(Goal)
Repeat exactly the lines of the entries below from the one with "made[o].matrix_parent_inverse = o.matrix_parent_inverse" through the one with "carried.location, carried.rotation_quaternion = m.translation, q", both ends included, and nothing else.
----------
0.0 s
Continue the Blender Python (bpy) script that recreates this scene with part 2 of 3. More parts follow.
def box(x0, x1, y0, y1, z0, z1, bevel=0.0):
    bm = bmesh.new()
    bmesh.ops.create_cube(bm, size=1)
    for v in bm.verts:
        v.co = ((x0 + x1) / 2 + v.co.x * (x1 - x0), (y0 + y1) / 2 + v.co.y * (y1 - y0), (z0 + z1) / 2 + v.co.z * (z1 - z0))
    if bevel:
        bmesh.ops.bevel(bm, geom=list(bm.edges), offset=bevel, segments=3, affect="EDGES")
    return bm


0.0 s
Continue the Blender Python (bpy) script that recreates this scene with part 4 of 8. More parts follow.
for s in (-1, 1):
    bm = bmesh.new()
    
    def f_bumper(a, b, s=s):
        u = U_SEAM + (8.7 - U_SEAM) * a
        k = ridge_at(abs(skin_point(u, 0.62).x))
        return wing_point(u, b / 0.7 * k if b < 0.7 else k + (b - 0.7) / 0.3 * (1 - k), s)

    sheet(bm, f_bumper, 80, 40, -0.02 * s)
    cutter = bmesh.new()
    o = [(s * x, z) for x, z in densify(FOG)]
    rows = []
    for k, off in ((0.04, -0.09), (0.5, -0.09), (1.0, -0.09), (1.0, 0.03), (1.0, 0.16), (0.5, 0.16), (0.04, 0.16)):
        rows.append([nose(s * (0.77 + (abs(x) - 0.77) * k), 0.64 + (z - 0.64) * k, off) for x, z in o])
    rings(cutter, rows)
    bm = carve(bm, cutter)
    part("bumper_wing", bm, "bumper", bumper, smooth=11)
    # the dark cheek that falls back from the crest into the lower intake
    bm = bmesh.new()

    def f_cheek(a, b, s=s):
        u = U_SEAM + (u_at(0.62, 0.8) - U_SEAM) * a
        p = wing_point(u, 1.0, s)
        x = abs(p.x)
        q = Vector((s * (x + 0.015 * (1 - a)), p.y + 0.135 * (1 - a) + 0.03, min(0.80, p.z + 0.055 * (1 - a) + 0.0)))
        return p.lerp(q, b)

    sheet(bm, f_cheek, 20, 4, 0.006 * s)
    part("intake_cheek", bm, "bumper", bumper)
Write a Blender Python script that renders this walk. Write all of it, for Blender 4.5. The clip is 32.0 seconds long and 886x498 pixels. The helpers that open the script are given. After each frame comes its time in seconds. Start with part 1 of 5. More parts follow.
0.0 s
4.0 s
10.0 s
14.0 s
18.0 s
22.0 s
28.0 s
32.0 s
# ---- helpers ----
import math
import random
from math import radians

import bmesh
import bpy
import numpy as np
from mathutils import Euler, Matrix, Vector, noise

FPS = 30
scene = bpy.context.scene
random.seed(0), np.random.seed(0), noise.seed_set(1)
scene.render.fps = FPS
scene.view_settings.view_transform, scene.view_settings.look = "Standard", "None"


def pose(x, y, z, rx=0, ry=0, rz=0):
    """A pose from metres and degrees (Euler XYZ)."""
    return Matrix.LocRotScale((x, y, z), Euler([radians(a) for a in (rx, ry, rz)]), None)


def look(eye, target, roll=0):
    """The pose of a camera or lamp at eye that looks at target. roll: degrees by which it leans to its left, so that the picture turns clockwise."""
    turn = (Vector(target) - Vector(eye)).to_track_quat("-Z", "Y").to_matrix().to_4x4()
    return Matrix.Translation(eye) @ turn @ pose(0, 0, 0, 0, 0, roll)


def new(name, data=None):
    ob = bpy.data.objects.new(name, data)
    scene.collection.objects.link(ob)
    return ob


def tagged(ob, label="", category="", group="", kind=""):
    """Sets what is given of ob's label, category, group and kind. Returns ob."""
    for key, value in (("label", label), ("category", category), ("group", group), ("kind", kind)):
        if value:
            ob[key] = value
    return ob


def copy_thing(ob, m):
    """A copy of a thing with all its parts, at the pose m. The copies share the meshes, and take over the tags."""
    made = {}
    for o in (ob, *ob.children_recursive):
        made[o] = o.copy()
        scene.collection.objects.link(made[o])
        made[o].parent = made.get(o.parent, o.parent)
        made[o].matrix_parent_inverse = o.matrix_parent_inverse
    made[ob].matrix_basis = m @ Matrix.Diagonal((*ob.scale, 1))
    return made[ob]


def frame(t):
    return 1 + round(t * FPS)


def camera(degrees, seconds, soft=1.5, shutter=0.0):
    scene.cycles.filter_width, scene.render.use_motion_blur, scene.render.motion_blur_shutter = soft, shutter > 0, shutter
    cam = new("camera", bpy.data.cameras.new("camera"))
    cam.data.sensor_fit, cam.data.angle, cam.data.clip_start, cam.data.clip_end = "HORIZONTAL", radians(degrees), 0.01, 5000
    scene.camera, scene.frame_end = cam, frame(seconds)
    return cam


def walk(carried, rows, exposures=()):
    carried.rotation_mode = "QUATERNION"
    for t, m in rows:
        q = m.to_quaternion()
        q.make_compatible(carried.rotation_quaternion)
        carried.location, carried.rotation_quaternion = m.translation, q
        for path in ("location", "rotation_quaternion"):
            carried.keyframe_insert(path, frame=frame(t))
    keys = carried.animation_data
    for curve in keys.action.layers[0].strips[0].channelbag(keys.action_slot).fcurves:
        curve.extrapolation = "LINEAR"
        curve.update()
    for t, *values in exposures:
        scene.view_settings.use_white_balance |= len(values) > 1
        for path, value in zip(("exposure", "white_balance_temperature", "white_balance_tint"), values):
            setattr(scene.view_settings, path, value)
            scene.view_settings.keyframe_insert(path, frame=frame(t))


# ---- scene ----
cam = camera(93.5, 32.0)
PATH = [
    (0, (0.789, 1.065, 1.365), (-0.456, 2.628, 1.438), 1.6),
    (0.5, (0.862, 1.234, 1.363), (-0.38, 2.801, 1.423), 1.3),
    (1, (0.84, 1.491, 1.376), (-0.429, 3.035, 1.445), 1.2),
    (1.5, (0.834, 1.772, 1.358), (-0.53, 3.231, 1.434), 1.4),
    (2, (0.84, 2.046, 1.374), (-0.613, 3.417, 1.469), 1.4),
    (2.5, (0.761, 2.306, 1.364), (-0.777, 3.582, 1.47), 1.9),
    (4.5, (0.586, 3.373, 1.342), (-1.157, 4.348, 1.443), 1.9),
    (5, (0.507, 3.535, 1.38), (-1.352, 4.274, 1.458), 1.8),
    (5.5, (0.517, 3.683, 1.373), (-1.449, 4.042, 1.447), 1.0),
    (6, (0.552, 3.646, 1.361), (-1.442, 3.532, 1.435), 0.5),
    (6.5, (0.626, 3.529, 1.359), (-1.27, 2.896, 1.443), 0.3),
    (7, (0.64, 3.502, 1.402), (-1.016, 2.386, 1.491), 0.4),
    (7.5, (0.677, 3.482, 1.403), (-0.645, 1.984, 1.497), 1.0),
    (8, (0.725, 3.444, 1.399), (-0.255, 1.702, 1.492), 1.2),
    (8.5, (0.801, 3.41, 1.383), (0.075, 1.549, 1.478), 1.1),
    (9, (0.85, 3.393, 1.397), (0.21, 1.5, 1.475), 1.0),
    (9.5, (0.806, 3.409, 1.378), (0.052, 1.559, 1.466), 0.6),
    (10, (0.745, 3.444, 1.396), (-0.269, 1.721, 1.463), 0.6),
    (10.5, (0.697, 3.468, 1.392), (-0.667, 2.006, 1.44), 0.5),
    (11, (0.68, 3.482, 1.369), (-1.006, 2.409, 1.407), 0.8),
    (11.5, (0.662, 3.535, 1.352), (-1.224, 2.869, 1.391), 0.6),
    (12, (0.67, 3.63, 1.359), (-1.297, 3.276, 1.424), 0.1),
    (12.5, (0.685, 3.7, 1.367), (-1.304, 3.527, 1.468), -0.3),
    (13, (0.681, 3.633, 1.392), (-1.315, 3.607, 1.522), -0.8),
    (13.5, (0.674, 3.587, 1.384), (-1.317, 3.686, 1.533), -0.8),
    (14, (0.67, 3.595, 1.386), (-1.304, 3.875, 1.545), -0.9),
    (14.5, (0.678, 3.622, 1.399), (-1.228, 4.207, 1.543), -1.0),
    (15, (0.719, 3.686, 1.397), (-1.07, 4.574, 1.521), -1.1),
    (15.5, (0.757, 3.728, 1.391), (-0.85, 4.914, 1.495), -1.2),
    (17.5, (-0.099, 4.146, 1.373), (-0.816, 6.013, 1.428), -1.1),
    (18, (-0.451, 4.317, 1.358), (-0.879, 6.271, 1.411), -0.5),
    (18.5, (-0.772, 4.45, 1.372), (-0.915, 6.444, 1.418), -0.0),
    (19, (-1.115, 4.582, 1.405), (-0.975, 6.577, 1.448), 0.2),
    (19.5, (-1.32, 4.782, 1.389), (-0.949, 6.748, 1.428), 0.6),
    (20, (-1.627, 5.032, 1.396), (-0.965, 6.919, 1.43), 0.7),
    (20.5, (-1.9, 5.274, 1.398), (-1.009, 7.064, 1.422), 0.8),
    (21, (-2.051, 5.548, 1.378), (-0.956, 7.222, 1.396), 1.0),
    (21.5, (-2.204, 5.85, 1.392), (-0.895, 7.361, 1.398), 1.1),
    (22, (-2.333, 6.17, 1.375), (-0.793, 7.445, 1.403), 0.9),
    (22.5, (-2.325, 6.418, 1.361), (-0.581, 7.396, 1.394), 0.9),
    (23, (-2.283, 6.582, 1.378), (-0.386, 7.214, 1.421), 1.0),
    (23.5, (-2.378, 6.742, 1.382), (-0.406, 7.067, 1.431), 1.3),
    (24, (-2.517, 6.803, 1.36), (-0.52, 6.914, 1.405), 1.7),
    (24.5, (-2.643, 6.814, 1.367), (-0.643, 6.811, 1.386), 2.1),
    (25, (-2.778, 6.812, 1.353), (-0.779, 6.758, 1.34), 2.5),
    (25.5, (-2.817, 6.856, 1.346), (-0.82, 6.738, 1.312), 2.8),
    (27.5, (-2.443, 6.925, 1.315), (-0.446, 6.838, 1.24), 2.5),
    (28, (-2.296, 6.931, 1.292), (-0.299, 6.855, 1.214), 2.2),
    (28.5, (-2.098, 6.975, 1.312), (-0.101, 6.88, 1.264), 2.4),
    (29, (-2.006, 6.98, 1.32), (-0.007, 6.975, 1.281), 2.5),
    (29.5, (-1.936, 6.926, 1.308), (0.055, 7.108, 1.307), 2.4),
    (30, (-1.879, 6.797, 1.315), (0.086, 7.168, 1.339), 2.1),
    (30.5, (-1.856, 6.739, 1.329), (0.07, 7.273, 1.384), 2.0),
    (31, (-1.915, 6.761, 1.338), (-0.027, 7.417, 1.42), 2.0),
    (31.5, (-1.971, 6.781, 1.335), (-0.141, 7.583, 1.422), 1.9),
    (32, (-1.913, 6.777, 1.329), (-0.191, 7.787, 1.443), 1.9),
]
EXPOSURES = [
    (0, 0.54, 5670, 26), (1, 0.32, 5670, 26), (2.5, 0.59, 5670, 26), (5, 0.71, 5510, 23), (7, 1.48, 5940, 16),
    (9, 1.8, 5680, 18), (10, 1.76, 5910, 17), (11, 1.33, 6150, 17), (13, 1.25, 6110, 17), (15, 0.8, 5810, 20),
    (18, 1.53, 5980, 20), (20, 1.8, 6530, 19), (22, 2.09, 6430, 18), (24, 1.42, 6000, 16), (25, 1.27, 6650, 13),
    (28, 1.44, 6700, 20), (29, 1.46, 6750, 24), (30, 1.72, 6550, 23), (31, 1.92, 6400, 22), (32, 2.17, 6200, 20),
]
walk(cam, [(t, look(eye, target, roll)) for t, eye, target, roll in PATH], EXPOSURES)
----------
(Solution for this problem)
        made[o].matrix_parent_inverse = o.matrix_parent_inverse
    made[ob].matrix_basis = m @ Matrix.Diagonal((*ob.scale, 1))
    return made[ob]


def frame(t):
    return 1 + round(t * FPS)


def camera(degrees, seconds, soft=1.5, shutter=0.0):
    scene.cycles.filter_width, scene.render.use_motion_blur, scene.render.motion_blur_shutter = soft, shutter > 0, shutter
    cam = new("camera", bpy.data.cameras.new("camera"))
    cam.data.sensor_fit, cam.data.angle, cam.data.clip_start, cam.data.clip_end = "HORIZONTAL", radians(degrees), 0.01, 5000
    scene.camera, scene.frame_end = cam, frame(seconds)
    return cam


def walk(carried, rows, exposures=()):
    carried.rotation_mode = "QUATERNION"
    for t, m in rows:
        q = m.to_quaternion()
        q.make_compatible(carried.rotation_quaternion)
        carried.location, carried.rotation_quaternion = m.translation, q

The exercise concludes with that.